Christian Long

Andrea Ghez: The Hunt for a Supermassive Black Hole

In TED Talks on April 26, 2010 at 4:15 pm

Reflection by BENEDIKT K.

Original TED page w/ speaker bio, links, comments, etc:

Andrea Ghez: The Hunt for a Supermassive Black Hole

Black holes are some of the most curious and most fascinating objects in existence.

One of humanities oldest dreams was to fly like a bird, and once this had been accomplished to find what is outside of the air that we breathe. So the notion of an object that no bird, no human, not even light can escape comes with interesting implications. But black holes are, as Mrs. Ghez explains, not necessarily extremely massive objects.

The mathematically simplest black hole is that with infinitely small mass.

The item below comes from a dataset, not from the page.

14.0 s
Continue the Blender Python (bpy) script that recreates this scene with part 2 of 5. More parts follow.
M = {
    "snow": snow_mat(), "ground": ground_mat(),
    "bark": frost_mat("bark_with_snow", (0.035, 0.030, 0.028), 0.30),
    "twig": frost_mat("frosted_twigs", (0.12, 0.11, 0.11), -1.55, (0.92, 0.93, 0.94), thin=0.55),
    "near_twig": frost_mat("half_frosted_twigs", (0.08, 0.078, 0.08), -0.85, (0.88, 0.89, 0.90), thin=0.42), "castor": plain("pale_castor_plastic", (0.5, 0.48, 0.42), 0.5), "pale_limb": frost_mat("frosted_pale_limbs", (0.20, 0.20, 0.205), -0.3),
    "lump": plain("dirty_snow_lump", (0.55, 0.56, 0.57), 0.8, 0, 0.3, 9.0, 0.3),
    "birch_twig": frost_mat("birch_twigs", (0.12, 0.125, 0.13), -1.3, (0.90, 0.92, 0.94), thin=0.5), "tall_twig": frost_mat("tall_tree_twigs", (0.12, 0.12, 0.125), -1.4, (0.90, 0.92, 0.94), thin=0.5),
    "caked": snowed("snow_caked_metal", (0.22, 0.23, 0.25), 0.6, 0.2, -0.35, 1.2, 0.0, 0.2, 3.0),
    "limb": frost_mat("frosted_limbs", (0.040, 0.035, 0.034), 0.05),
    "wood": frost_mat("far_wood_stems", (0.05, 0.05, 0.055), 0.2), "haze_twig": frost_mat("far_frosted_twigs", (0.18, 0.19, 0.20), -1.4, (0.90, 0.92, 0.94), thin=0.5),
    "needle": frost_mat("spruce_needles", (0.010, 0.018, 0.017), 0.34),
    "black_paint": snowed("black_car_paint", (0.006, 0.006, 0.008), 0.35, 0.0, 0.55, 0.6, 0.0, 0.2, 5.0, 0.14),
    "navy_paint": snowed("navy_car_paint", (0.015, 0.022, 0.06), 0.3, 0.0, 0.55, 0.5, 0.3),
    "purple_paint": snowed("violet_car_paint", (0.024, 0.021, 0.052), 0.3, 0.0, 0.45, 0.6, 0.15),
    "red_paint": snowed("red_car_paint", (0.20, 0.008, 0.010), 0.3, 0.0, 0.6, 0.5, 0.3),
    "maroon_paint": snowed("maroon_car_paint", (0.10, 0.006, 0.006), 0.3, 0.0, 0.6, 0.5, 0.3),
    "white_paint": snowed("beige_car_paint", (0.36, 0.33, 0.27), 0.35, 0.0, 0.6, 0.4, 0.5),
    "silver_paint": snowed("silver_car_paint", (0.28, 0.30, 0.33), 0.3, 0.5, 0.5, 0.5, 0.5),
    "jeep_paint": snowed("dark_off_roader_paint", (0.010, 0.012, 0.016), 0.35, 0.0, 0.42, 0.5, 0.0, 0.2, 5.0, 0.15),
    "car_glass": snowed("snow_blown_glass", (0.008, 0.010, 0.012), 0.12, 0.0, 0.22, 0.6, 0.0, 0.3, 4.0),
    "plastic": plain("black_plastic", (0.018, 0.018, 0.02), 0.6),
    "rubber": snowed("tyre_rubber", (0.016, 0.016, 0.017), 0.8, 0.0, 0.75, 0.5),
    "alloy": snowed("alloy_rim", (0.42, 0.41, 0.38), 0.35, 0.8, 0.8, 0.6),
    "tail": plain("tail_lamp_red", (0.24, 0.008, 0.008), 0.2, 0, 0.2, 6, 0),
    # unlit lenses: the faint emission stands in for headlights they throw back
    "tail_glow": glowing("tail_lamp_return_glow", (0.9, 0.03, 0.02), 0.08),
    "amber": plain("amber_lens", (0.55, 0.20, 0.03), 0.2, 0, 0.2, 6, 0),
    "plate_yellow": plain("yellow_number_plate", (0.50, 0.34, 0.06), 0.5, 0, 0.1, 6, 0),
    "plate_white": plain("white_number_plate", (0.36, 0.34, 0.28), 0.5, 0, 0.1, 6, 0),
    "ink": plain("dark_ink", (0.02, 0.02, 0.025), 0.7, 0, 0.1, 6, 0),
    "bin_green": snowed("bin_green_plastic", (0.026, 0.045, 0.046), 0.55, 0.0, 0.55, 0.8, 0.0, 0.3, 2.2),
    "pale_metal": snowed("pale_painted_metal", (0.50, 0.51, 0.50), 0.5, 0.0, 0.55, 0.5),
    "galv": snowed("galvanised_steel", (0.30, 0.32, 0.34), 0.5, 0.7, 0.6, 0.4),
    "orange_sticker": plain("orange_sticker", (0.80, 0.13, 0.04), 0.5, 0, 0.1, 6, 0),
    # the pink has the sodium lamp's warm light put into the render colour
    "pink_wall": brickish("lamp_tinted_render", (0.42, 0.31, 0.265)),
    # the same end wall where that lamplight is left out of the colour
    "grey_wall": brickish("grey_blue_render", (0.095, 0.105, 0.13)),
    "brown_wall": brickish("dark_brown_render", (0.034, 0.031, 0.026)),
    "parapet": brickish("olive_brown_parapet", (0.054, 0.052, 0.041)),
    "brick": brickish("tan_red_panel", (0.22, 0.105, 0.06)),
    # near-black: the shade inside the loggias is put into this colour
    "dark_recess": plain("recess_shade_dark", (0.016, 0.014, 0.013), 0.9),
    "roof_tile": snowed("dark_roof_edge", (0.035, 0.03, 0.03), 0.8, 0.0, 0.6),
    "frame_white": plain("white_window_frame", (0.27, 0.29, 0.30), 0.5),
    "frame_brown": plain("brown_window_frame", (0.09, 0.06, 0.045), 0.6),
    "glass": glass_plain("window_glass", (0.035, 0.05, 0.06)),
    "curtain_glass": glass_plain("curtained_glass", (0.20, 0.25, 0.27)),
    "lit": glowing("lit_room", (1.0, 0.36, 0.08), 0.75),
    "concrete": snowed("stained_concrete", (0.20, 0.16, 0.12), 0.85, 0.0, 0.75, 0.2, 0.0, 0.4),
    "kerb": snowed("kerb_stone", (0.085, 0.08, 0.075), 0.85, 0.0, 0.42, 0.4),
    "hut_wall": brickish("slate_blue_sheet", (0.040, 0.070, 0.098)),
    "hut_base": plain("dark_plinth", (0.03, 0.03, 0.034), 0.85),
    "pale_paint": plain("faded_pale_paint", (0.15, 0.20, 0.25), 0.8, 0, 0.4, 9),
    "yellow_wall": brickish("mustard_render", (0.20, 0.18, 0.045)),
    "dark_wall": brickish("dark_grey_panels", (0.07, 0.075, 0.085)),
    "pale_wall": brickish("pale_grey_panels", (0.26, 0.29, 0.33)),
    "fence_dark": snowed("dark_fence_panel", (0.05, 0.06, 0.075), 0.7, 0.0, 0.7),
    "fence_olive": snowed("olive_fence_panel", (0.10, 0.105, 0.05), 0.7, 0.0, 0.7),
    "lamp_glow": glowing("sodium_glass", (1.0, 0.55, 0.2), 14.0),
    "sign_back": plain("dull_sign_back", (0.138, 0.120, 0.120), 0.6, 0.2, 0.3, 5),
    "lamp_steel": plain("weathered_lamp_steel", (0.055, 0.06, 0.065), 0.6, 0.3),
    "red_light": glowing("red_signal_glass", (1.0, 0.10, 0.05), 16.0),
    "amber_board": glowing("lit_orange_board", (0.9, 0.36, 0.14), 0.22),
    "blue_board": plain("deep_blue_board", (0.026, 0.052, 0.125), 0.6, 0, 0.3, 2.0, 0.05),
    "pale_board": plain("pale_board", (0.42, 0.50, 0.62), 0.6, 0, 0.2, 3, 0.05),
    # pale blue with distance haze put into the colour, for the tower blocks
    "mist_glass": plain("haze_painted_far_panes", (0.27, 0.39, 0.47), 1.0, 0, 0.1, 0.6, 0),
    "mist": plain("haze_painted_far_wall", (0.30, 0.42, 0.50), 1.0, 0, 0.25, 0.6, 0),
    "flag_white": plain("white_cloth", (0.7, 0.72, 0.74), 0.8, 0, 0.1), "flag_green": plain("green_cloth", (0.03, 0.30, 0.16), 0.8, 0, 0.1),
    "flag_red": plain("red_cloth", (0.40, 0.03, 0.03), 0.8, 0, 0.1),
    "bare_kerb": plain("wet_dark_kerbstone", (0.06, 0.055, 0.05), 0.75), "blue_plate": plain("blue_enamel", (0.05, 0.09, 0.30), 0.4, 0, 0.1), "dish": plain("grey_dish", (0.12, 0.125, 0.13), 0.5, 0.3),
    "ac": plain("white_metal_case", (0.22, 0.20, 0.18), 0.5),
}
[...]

This is due to the phnomenon we call gravity, in praticular the existence of something called the schwarzschild radius. The schwarzschild radius is, simply put, the blackness that you see when you look at the accretion disk of a black hole. It is the only visual you have of the black hole itself. t is, however, also the radius in which the mass of the black hole will collapse to a singularity, an entity with a mass that is confirmed to a volume of zero. this is what causes the hole to be black, as any light that enters this sphere cannot escape anymore and is eventually sucked into the middle. Interestingly, the schwarzschild radius increases in a fashion directly proportional to the mass of the object. What this means is that the black hole needn’t be significantly dense, as the volume of a sphere increases in relation to the cube of the radius, while density is inversely proportional to the first power of the volume, causing some supermassive black holes to be about as dense as the air around us.

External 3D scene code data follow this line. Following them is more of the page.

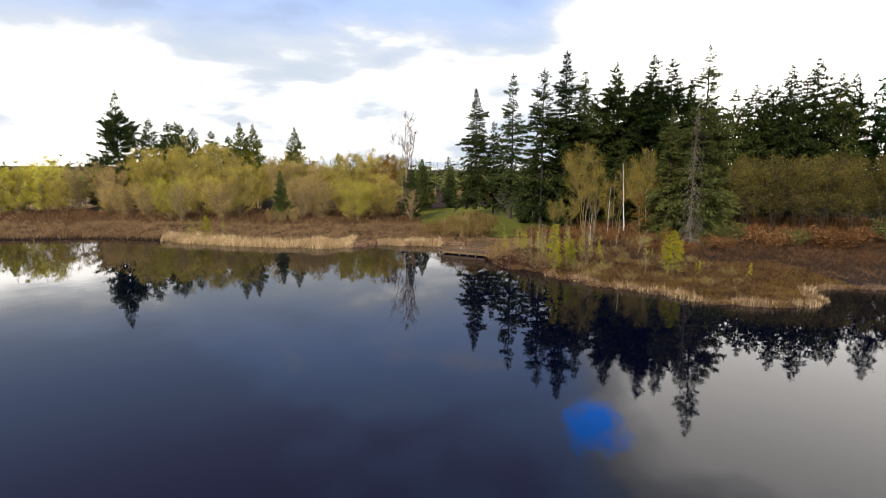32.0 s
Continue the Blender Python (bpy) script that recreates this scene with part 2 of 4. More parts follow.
BARK_DEAD = bark_material("bark_dead", (0.19, 0.165, 0.14), (0.40, 0.355, 0.31))
TIMBER = bark_material("weathered_timber", (0.072, 0.043, 0.024), (0.185, 0.120, 0.068), 9.0, 1.0, 0.85, 0.3)
TIMBER_PALE = bark_material("deck_timber", (0.095, 0.062, 0.034), (0.20, 0.140, 0.082), 9.0, 1.0, 0.85, 0.3)
PILE = bark_material("wet_pile", (0.05, 0.035, 0.025), (0.12, 0.085, 0.06), 7.0)


def plain_material(name, a, b, rough=0.7, scale=4.0):
    m, n, out = material(name)
    pos = n.add("ShaderNodeTexCoord").outputs["Object"]
    col = n.mix(n.noise(pos, scale, 4.0), c3(*a), c3(*b))
    p = n.add("ShaderNodeBsdfPrincipled", Base_Color=col, Roughness=rough)
    n.put(out.inputs[0], p.outputs[0])
    return m


SIGN_WHITE = plain_material("sign_white", (0.46, 0.42, 0.40), (0.58, 0.54, 0.52), 0.45)
SIGN_RED = plain_material("sign_red", (0.42, 0.05, 0.04), (0.50, 0.08, 0.06), 0.5)
STEEL = plain_material("galvanised_steel", (0.30, 0.30, 0.30), (0.42, 0.42, 0.41), 0.45)
HOUSE_WALL = plain_material("house_wall", (0.33, 0.31, 0.28), (0.45, 0.43, 0.39), 0.8, 1.0)
HOUSE_ROOF = plain_material("house_roof", (0.10, 0.085, 0.08), (0.17, 0.145, 0.13), 0.9, 2.0)
HOUSE_GLASS = plain_material("house_window", (0.03, 0.035, 0.045), (0.05, 0.055, 0.07), 0.15)


def ground_material():
    m, n, out = material("marsh_ground")
    pos = n.add("ShaderNodeTexCoord").outputs["Object"]
    f = n.noise(pos, 0.22, 5.0, 0.6)
    g = n.noise(pos, 3.5, 5.0, 0.7)
    marsh = n.ramp(n.math("ADD", n.math("MULTIPLY", f, 0.55), n.math("MULTIPLY", g, 0.45)),
                   (0.35, (0.012, 0.006, 0.004)), (0.52, (0.024, 0.013, 0.008)), (0.68, (0.048, 0.028, 0.015)))
    lawn = n.ramp(n.math("ADD", n.math("MULTIPLY", f, 0.5), n.math("MULTIPLY", g, 0.5)),
                  (0.35, (0.075, 0.09, 0.016)), (0.65, (0.15, 0.155, 0.032)))
    att = n.t.nodes.new("ShaderNodeAttribute")
    att.attribute_name = "lawn"
    edge = n.step(n.math("ADD", att.outputs["Fac"], n.math("MULTIPLY", n.math("SUBTRACT", g, 0.5), 0.6)), 0.35, 0.65)
    wet = n.t.nodes.new("ShaderNodeAttribute")
    wet.attribute_name = "mud"
    col = n.mix(wet.outputs["Fac"], n.mix(edge, marsh, lawn), c3(0.014, 0.009, 0.006))
    bp = n.add("ShaderNodeBump", Strength=0.6, Distance=0.15, Height=g)
    p = n.add("ShaderNodeBsdfPrincipled", Base_Color=col, Roughness=0.95, Specular_IOR_Level=0.12, Normal=bp.outputs[0])
    n.put(out.inputs[0], p.outputs[0])
    return m


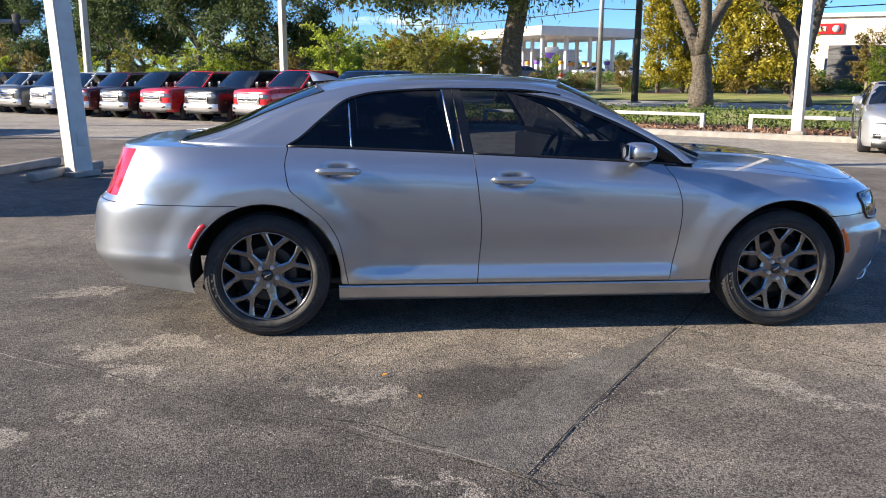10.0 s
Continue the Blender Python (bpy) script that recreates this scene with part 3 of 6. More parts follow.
for s in (-1, 1):
    mir = (lambda poly: poly) if s < 0 else (lambda poly: [(-a, b) for a, b in poly])
    hp = mir(HEAD)
    part("headlamp_housing", back_plate(hp, 0.085), HOUSING, car, "black headlamp housing")
    bm = bmesh.new()
    rim_on_nose(bm, hp, 0.001, 0.0105, 110)
    part("headlamp_bezel", bm, BLACK_GLOSS, car)
    # lens
    cy, cz = np.mean(hp, axis=0)
    ring = resample(hp + [hp[0]], 80)[:-1]
    verts, faces = [], []
    for k, f in enumerate((1.0, 0.75, 0.5, 0.25)):
        for a, b in ring:
            y, z = cy + (a - cy) * f, cz + (b - cz) * f
            verts.append((float(nose_x(y, z)) + 0.003, y, z))
    verts.append((float(nose_x(cy, cz)) + 0.003, cy, cz))
    n = len(ring)
    for k in range(3):
        for i in range(n):
            faces.append((k * n + i, k * n + (i + 1) % n, (k + 1) * n + (i + 1) % n, (k + 1) * n + i))
    faces += [(3 * n + i, 3 * n + (i + 1) % n, 4 * n) for i in range(n)]
    link("headlamp_lens", outward(mesh_of("headlamp_lens", verts, faces, LENS), (1.5, 0, 0.7)), car, "clear headlamp lens")
    # projector, reflector bars and lamp strips
    px, py, pz = float(nose_x(0.695, 0.73)) - 0.035, s * 0.690, 0.732
    bm = bmesh.new()
    bmesh.ops.create_uvsphere(bm, u_segments=20, v_segments=12, radius=0.036, matrix=Matrix.Translation((px - 0.020, py, pz)))
    part("projector", bm, PROJECTOR, car, "round projector lamp")
    bm = bmesh.new()
    lathe(bm, [(px - 0.040, 0.062), (px - 0.010, 0.060), (px + 0.000, 0.052), (px + 0.002, 0.046), (px - 0.004, 0.040), (px - 0.03, 0.037)], 32, "x", (0, py, pz))
    part("projector_ring", bm, BRIGHT, car, "bright ring round the projector")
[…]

But since this schwarzschild radius permits no light out of its system, we cannot observe a black hole directly. However, also due to the schwarzschild radius, all we need to know is the mass of an object to find whether it is a black hole. By now, through the calculation of stars and other massive objects close to the center of the universe, where a supermassive black hole is assumed to reside, astronomers have found that a mass of 4 million suns must be confined to an area of about our solar system. While this is still slightly, in relative terms, above the schwarzschild radius of such a mass, it is close enough as that no other possibility we know of could provide an answer for this phenomenon, letting us assume that there is in fact a supermassive black hole in the center of the galaxy.

Interestingly however, most assumptions made by scientists about what this black hole should produce, in terms of effects, are constantly being disproven by actual data. The creation of larger telescopes for higher detail, and development of more methods to decrease the effect of the earths atmosphere on the astronomical data may be able to provide better methods of observation, and as the technology industry flourishes, it may be quite soon that this black hole is completely confirmed, and that others are found.